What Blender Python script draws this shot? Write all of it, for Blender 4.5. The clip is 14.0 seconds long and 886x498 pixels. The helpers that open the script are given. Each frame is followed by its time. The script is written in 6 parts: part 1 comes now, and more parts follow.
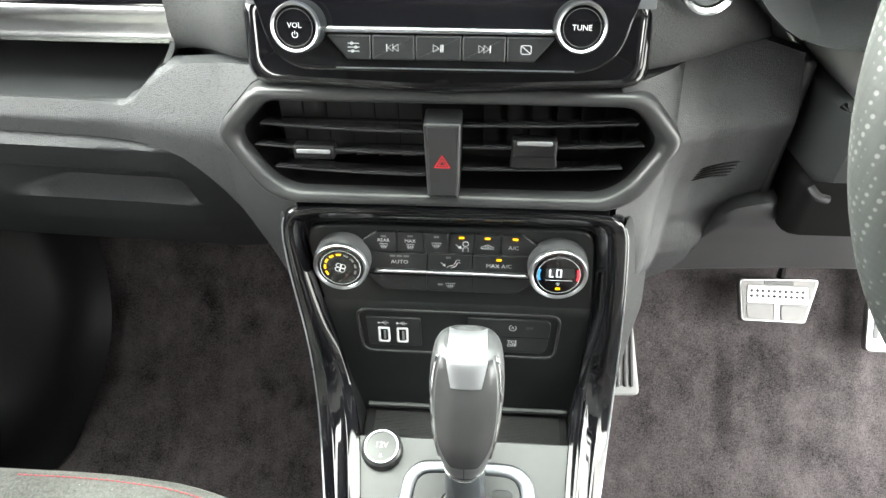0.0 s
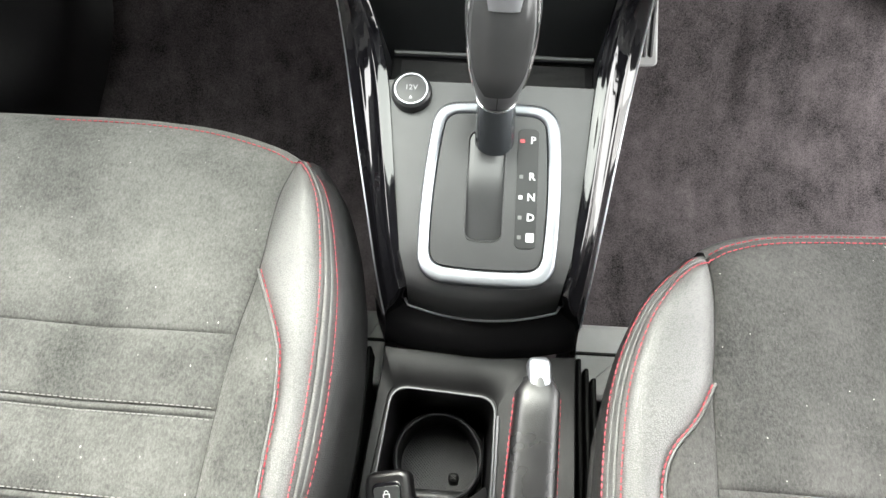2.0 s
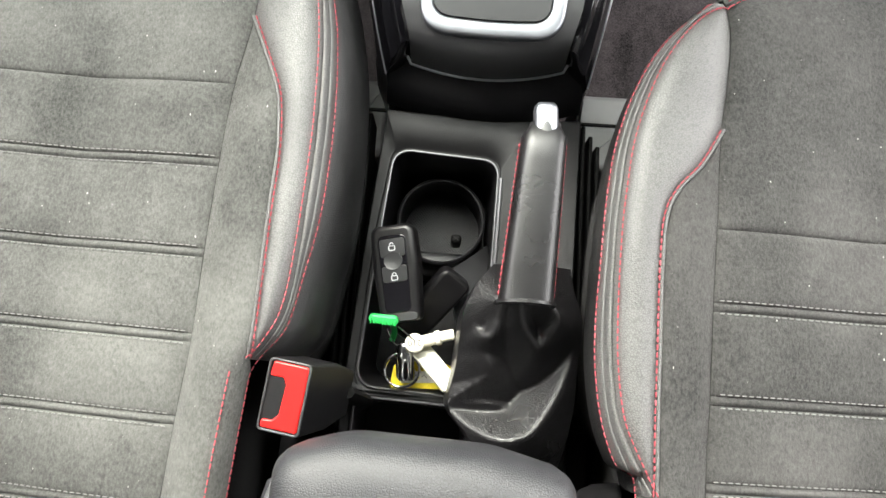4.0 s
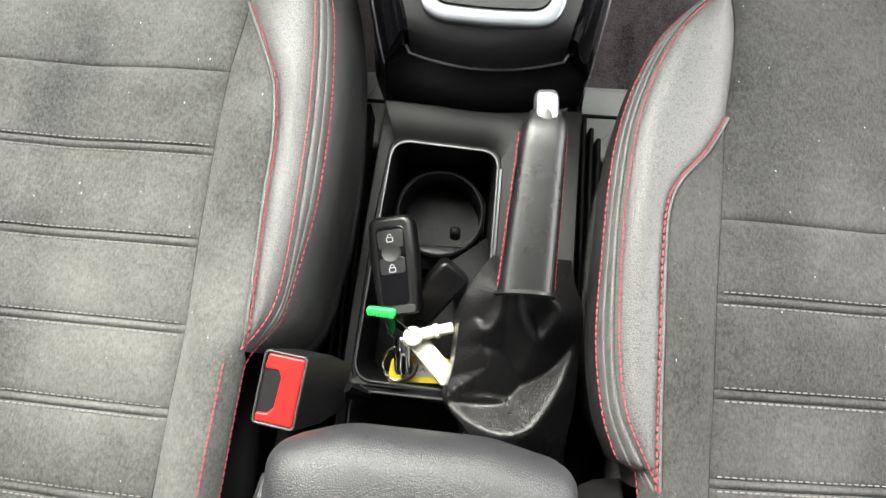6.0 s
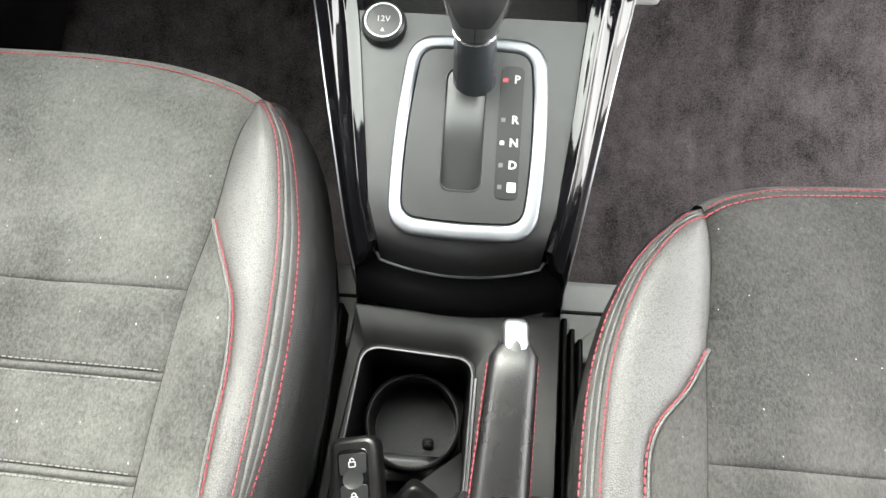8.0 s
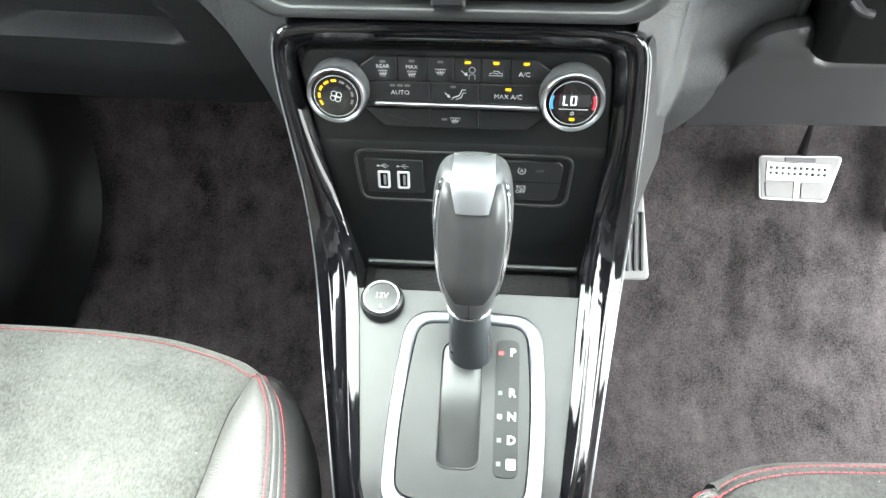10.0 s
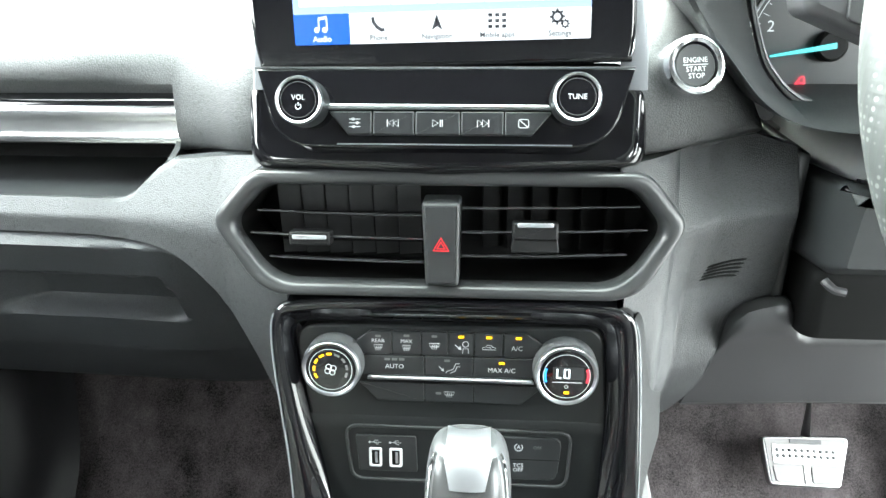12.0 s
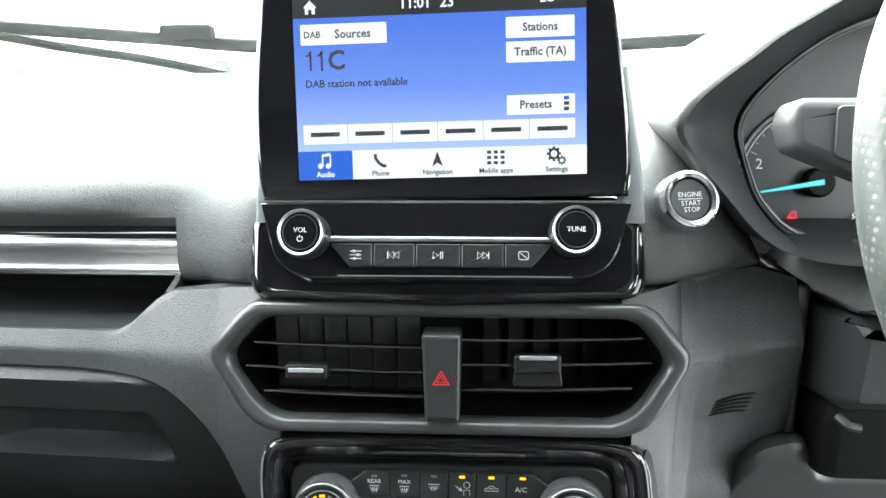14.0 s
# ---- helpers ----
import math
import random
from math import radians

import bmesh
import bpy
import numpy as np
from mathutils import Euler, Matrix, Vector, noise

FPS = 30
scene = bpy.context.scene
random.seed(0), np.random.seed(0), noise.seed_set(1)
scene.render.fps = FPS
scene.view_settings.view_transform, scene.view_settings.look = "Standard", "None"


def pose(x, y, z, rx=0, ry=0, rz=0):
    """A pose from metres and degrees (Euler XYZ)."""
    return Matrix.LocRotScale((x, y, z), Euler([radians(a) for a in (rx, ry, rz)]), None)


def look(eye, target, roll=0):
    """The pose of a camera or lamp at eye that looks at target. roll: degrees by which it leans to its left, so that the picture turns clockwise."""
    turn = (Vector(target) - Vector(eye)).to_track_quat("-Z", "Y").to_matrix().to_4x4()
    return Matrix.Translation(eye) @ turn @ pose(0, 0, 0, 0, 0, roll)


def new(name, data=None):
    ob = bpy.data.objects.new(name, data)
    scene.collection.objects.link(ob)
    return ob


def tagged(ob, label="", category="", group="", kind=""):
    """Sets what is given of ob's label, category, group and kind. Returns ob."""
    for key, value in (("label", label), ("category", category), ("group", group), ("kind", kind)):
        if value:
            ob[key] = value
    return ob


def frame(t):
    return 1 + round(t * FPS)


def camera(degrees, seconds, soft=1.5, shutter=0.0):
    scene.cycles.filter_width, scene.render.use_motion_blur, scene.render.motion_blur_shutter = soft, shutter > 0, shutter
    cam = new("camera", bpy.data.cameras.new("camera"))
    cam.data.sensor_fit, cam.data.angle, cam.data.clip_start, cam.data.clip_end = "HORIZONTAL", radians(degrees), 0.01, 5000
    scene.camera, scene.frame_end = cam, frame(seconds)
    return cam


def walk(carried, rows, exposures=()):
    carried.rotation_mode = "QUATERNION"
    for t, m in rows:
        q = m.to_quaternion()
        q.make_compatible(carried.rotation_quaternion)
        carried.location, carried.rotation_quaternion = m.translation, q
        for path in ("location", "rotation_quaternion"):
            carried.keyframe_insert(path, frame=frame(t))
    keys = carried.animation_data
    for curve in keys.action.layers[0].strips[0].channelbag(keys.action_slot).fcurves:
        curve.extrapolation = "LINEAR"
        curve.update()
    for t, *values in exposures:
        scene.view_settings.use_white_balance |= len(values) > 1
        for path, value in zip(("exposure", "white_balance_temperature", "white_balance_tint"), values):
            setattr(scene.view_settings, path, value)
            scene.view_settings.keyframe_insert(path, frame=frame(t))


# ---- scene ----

THE EXERCISE: Pick out all lines containing the string "frame".

RESULT OF THE EXERCISE:
What Blender Python script draws this shot? Write all of it, for Blender 4.5. The clip is 14.0 seconds long and 886x498 pixels. The helpers that open the script are given. Each frame is followed by its time. The script is written in 6 parts: part 1 comes now, and more parts follow.
def frame(t):
    scene.camera, scene.frame_end = cam, frame(seconds)
            carried.keyframe_insert(path, frame=frame(t))
            scene.view_settings.keyframe_insert(path, frame=frame(t))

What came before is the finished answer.